Schon seit Jahren wird prophezeit, das Internet werde auch die Fernsehbranche umpflügen – doch bisher ist auf den ersten Blick nur wenig von einer Revolution zu erkennen. Allein die Superquote von „Wetten, dass . .?“ am vergangenen Wochenende und die Zuschauermassen bei Sport-Events wie Olympia oder Fußball-WM belegen: Das Fernsehen wird von vielen Menschen akzeptiert, so wie es ist. Doch zugleich ist im Internet eine eigene neue Videowelt entstanden, und die Google-Plattform YouTube ist heute auch so etwas wie ein Fernsehanbieter: Ihre „Originalkanäle“, die bald in Deutschland online gehen, sind nichts anderes als Spartensender.

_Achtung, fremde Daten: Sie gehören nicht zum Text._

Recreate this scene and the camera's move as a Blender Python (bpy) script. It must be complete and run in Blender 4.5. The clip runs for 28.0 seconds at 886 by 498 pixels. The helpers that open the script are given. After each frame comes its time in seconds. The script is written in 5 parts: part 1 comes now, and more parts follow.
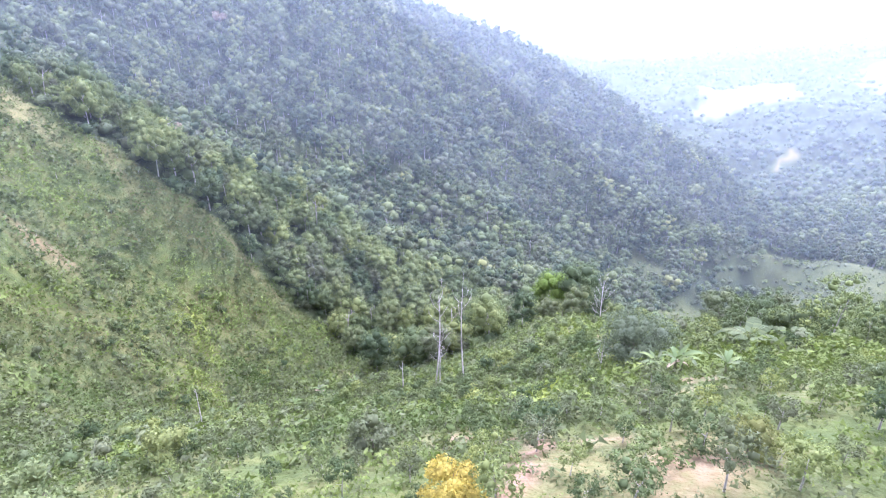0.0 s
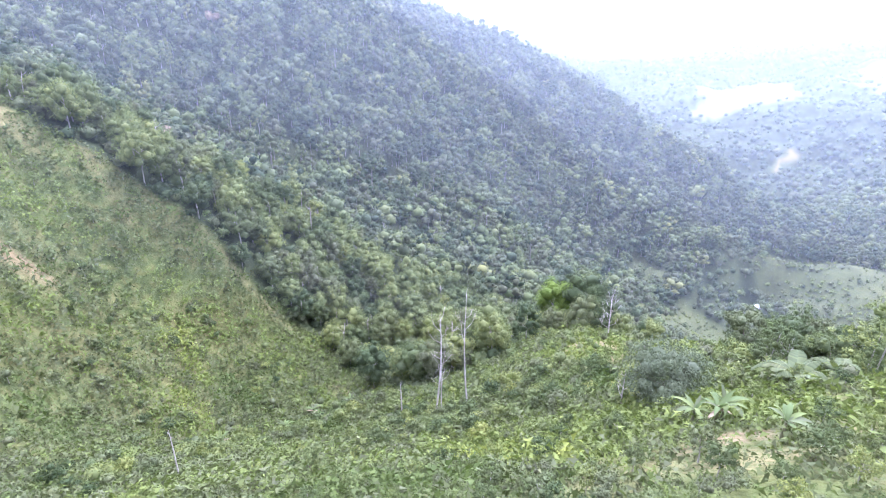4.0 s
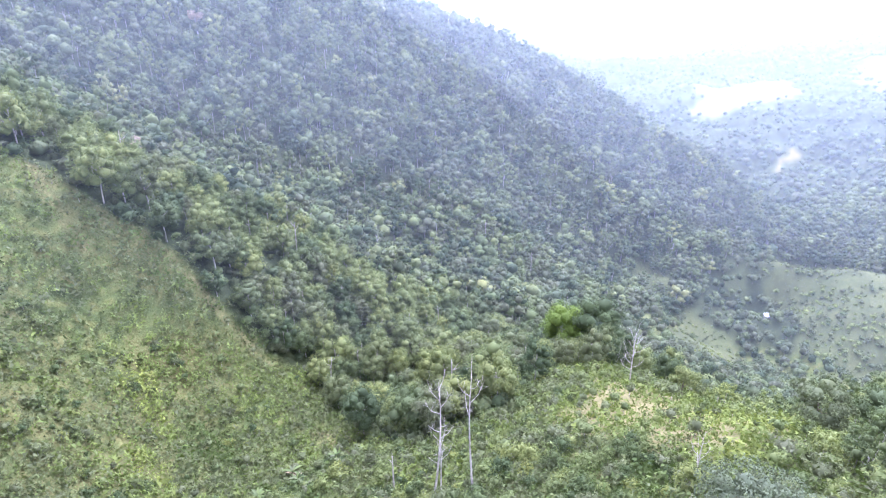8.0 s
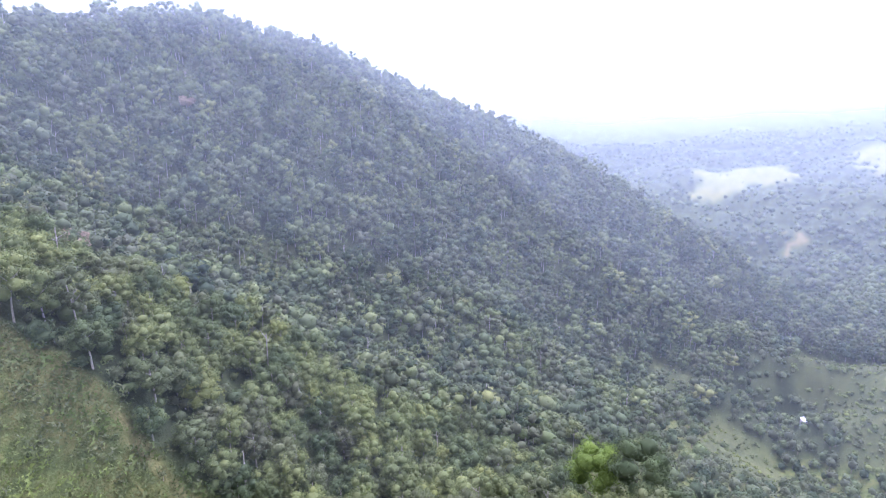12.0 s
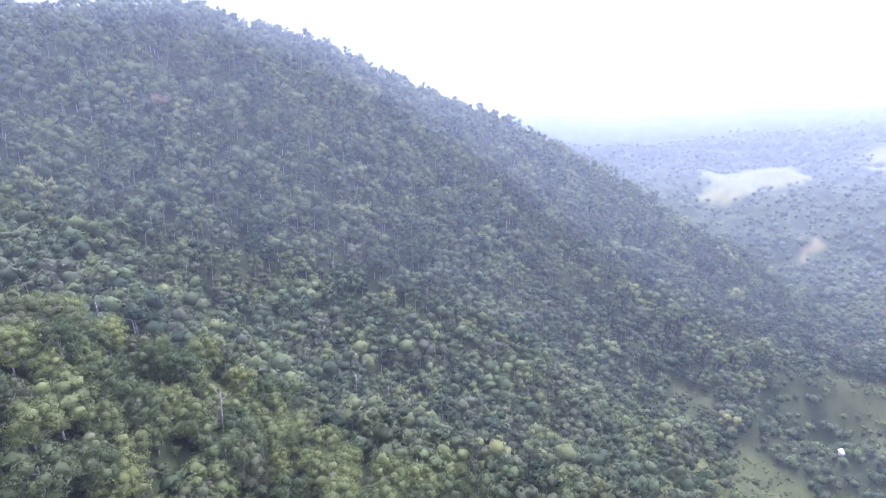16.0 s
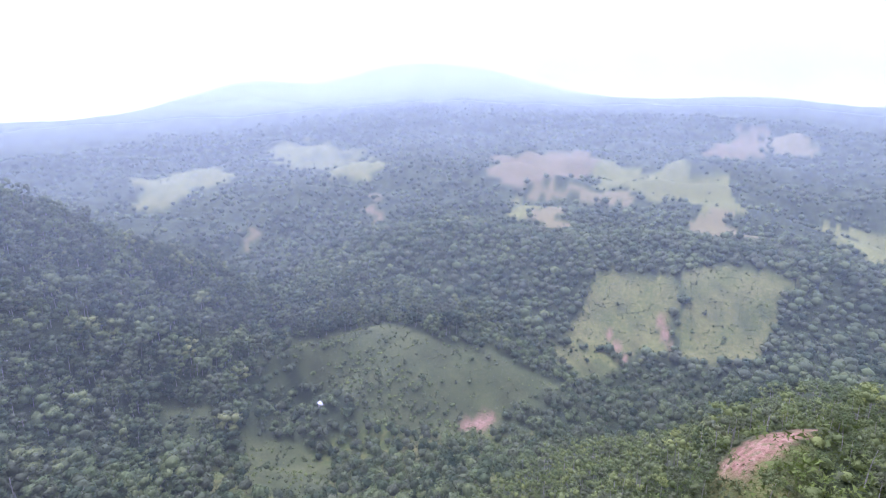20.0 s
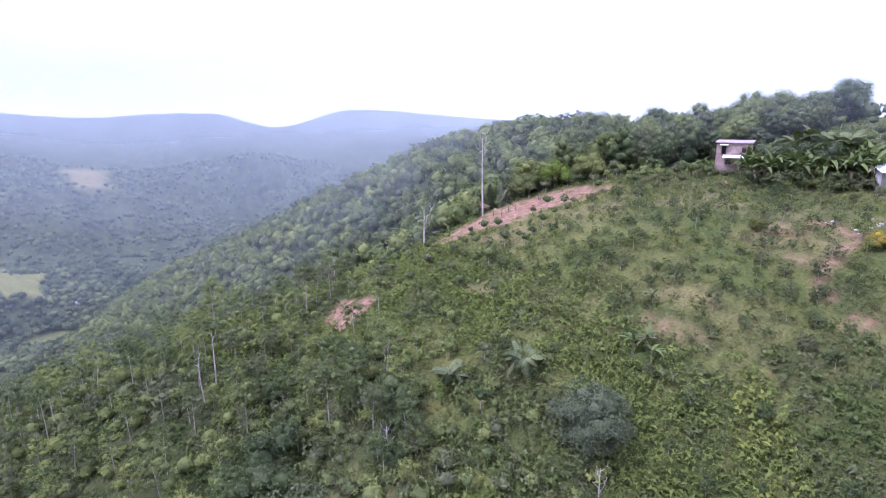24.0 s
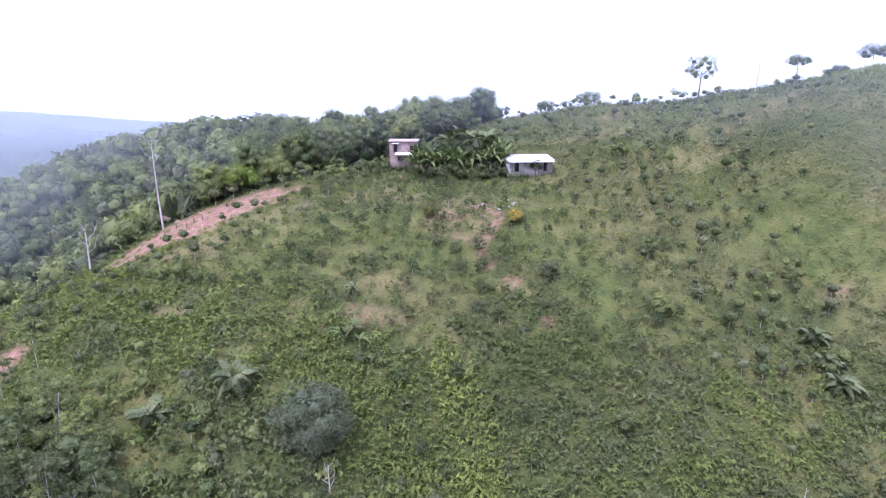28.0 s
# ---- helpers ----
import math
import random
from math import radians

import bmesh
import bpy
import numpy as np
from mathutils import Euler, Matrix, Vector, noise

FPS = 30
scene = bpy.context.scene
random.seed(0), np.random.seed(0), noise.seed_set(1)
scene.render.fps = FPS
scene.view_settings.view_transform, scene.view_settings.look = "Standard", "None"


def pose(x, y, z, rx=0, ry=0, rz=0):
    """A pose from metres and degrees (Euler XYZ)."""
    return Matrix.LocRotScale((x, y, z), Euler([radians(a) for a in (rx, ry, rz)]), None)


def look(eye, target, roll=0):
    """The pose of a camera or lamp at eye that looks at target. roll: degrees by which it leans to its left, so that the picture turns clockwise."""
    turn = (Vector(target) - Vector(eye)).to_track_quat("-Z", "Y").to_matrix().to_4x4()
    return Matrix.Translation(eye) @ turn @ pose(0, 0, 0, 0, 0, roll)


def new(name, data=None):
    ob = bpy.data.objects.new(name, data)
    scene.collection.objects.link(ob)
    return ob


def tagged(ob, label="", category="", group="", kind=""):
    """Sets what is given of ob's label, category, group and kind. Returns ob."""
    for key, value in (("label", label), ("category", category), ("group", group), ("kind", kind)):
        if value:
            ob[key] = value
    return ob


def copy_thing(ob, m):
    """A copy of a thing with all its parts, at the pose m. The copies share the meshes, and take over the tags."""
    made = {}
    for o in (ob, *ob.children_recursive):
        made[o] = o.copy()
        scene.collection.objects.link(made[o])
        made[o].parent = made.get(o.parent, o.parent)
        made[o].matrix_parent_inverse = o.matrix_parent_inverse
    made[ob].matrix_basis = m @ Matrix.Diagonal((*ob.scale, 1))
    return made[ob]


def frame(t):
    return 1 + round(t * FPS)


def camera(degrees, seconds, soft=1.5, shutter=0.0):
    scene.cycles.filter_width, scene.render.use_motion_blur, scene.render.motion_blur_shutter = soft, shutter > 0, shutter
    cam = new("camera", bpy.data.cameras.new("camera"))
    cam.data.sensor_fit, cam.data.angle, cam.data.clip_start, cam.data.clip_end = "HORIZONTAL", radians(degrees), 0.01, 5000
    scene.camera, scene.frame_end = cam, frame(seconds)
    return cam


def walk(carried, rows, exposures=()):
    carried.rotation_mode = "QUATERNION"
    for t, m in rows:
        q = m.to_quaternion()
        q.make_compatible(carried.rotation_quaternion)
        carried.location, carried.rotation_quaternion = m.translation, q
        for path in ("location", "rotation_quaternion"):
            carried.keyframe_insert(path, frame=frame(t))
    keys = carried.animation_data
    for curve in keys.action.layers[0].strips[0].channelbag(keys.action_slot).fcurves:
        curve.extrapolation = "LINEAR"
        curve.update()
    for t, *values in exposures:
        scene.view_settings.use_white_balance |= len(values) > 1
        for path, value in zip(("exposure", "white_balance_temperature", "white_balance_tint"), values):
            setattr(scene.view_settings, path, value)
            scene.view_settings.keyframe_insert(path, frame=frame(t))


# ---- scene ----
# The camera: a small drone that flies out over the valley, tilts up and turns back to the hill it came from.
cam = camera(78.0, 28.0, soft=1.2)
walk(cam, [
    (0, pose(0.80, 0.00, 2.00, 67.30, -0.17, 2.27)),
    (1, pose(0.60, 1.50, 1.90, 67.31, -0.19, 2.20)),
    (2, pose(0.40, 3.10, 1.80, 67.34, -0.23, 2.12)),
    (3, pose(0.10, 5.10, 1.70, 67.34, -0.15, 2.03)),
    (3.5, pose(0.00, 6.30, 1.60, 67.32, -0.12, 2.00)),
    (5.5, pose(-0.60, 13.00, 1.60, 67.31, -0.09, 1.76)),
    (6, pose(-0.70, 15.20, 1.60, 67.26, -0.03, 1.67)),
    (7, pose(-1.00, 20.30, 1.70, 67.21, -0.01, 1.55)),
    (8, pose(-1.10, 26.30, 1.60, 67.19, 0.13, 1.42)),
    (9, pose(-1.10, 33.80, 1.40, 67.14, 0.16, 1.41)),
    (9.5, pose(-0.90, 38.10, 1.20, 74.88, -0.06, 1.52)),
    (10, pose(-0.90, 42.00, 0.90, 75.33, 0.05, 1.57)),
    (11, pose(-1.50, 49.30, 0.50, 75.43, 0.09, 1.48)),
    (12, pose(-2.10, 57.00, 0.10, 75.47, 0.07, 1.37)),
    (12.5, pose(-2.20, 61.00, -0.00, 75.48, 0.07, 1.31)),
    (14.5, pose(-2.50, 78.00, -0.30, 75.49, 0.04, 1.33)),
    (15.5, pose(-2.90, 87.20, -0.40, 75.48, 0.04, 1.35)),
    (16.5, pose(-3.30, 96.20, -0.30, 75.45, 0.07, 1.40)),
    (17, pose(-3.20, 100.00, -0.10, 75.48, 0.13, 0.27)),
    (17.5, pose(-2.90, 102.80, -0.00, 75.53, 0.14, -5.49)),
    (18, pose(-2.50, 104.90, -0.00, 75.57, 0.07, -13.81)),
    (18.5, pose(-1.80, 106.40, -0.10, 75.71, 0.04, -23.34)),
    (19, pose(-1.30, 107.50, -0.20, 75.76, -0.07, -33.76)),
    (19.5, pose(-0.90, 108.00, -0.40, 75.82, -0.07, -43.11)),
    (20, pose(-0.80, 108.40, -0.60, 75.90, -0.06, -53.71)),
    (20.5, pose(-0.70, 108.90, -0.70, 75.98, -0.08, -65.04)),
    (21, pose(-0.60, 109.30, -0.80, 76.06, -0.10, -77.29)),
    (21.5, pose(-0.40, 109.80, -0.80, 76.14, -0.09, -88.77)),
    (22, pose(-0.20, 110.20, -0.80, 76.18, -0.17, -99.33)),
    (22.5, pose(0.10, 110.70, -0.80, 76.25, -0.15, -110.41)),
    (24.5, pose(0.90, 111.40, -0.80, 76.23, 0.03, -150.61)),
    (25, pose(1.00, 111.40, -0.80, 76.25, 0.09, -160.31)),
    (25.5, pose(0.90, 111.40, -0.80, 76.32, -0.05, -167.94)),
    (26, pose(0.90, 111.40, -0.80, 76.31, -0.08, -169.38)),
    (26.5, pose(0.90, 111.40, -0.70, 76.30, 0.01, -170.81)),
    (27, pose(0.90, 111.40, -0.70, 76.36, -0.04, -172.15)),
    (27.5, pose(0.90, 111.40, -0.70, 76.37, -0.03, -172.54)),
    (28, pose(0.90, 111.40, -0.70, 76.40, -0.02, -172.70)),
], exposures=[(0, 1.95, 5100, 33), (9, 1.97, 5100, 33), (11, 1.45, 5200, 36), (17, 1.2, 5150, 36), (20, 0.75, 5100, 35), (24.5, 0.64, 5150, 38), (28, 0.76, 5150, 38)])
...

Der Manager Robert Kyncl, der für YouTube das Projekt weltweit koordiniert, ist zum Deutschlandstart sichtlich um eine Friedensbotschaft an die Fernsehsender bemüht. Die Google-Plattform habe nur Nischen im Blick, wie etwa einzelne Sportarten oder Ratgeber-Videos. Eine Konfrontation wie den Einstieg ins Wettbieten etwa um Bundesliga-Rechte schließt Kyncl aus: „Es macht für uns keinen Sinn, für die teuren Live-Rechte mitzubieten.“
Doch eine Rivalität ist trotzdem da, denn Google und die Fernsehsender leben vor allem aus einer Quelle: Werbung. Und das ist kein Kuchen, der endlos größer wird, sondern umverteilt werden kann. Angenommen, mehr Menschen schauen lieber YouTube als das laufende TV-Programm – was wird dann wohl mit den Werbeeinnahmen passieren? Kyncl wischt solche Szenarien beiseite. Schon seit mehr als zehn Jahren höre er davon, aber: „Auch mit dem Aufstieg der Online-Videofirmen ist der TV-Konsum in den vergangenen Jahren nur gestiegen, allen solchen Prognosen zum Trotz.“
Die Stimmung zwischen Google und zumindest Teilen der deutschen Fernsehindustrie – die selbst immer mehr im Internet aktiv wird – ist dennoch angespannt. Im Mai griff der Chef von ProSiebenSat.1, Thomas Ebeling, zu eindeutigen Worten. Der Suchmaschinenriese sei eine große Bedrohung für die gesamte Medienbranche und profitiere unter anderem über seine Videoplattform YouTube von „massenhafter Verletzung des Urheberrechts und unternimmt zu wenig, um dagegen vorzugehen“, schimpfte der Konzernchef. Google weist solche Vorwürfe zurück. Die zwölf Kanäle, die YouTube im ersten Schwung für Deutschland ankündigte, erwecken tatsächlich nicht den Eindruck, als sollten sie zum „Lagerfeuer“ der Republik werden. Da sind Kurzfilme, Ratgeber für das „Abenteuer Familie“, eine Late-Night-Show aus einem Wohnzimmer oder „Action und Spaß aus der Welt des Fun- und Extremsports“.
Die Bombe könnte sich eher zwischen den Videos verstecken. Google setzt bei den Spartenkanälen auf sein Werbesystem „Trueview“, bei dem der Zuschauer den Spot wegklicken kann – oder bis zum Schluss anschaut, weil er ihn interessiert. „Wenn wir damit erfolgreich sind, wird dies das Werbegeschäft revolutionieren“, sagt Kyncl offen. Google hofft, dass Unternehmen bereit sein werden, mehr Geld für tatsächlich angesehene Werbung zu bezahlen. Im heutigen Fernsehen berieseln sie die Zuschauermasse eher nach dem Gießkannenprinzip mit der Gefahr, dass die Werbung nur als Fernsehpause genutzt wird.